A teacher from the girl’s school one town over sings a concert of Rabindrasangeet in his tone-deaf voice. After the festivities have ended, indoors and outdoors, at school and in town, phrases from those songs endure from voice to voice–Let a hurricane rise, let the winds run away, I shall never return. Some sing–Lighting the ribs of my own chest on fire.

The ladies of the household insist that their embroidery cloth be written with lines from a Rabi Thakur poem. What shall I write? Lines from which poem?

Have no fear, oh have no fear.

The poems are written on the cloths. All around are blues crimsons greens yellows colorful floral designs. In the center in brown thread, every afternoon with sleepless eyes in tired relaxation from work, are embroidered those four lines: “On that rising path I hear someone’s song.”

Is it only in threadwork? No. After his birthday, our hearts are also embroidered in threads of so many colors with Rabi Thakur’s writing. His birthday doesn’t run out after his birthday, every day is his birthday. It is the twenty-fifth day of summer every day.

Among each day and each person, we walk together and mingle with him. Our cursive is Rabi Thakur. Our style of speaking is Rabi Thakur. In our love letters hide Rabi Thakur. Inside test papers, Rabi Thakur. Our deepest joy or secret pain’s song is Rabi Thakur. In our Saraswati worship is Rabi Thakur. In our desire to be playful is Rabi Thakur.

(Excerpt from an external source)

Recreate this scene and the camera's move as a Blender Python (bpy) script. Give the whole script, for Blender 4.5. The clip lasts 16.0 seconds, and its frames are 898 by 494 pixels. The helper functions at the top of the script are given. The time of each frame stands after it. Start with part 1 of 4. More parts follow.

Keeping the motherland the apple of the eye is Rabi Thakur. The internationalism of using other countries to set an example is Rabi Thakur’s. The determination to bring our culture down to earth is Rabi Thakur’s. The struggle of snatching our civilization away from the monster’s hands is Rabi Thakur’s. In the sky, on the earth, in all the rain that falls in our memories, the rhythm is Rabi Thakur’s. The scent of all the flowers that bloom is Rabi Thakur’s. That’s why every day is his birthday. He shall never die. If the ancient destroyer of history came to India to extinguish all lamps of worship, still a single god’s pedestal will remain forever embedded in the soil. Which god? Rabi Thakur.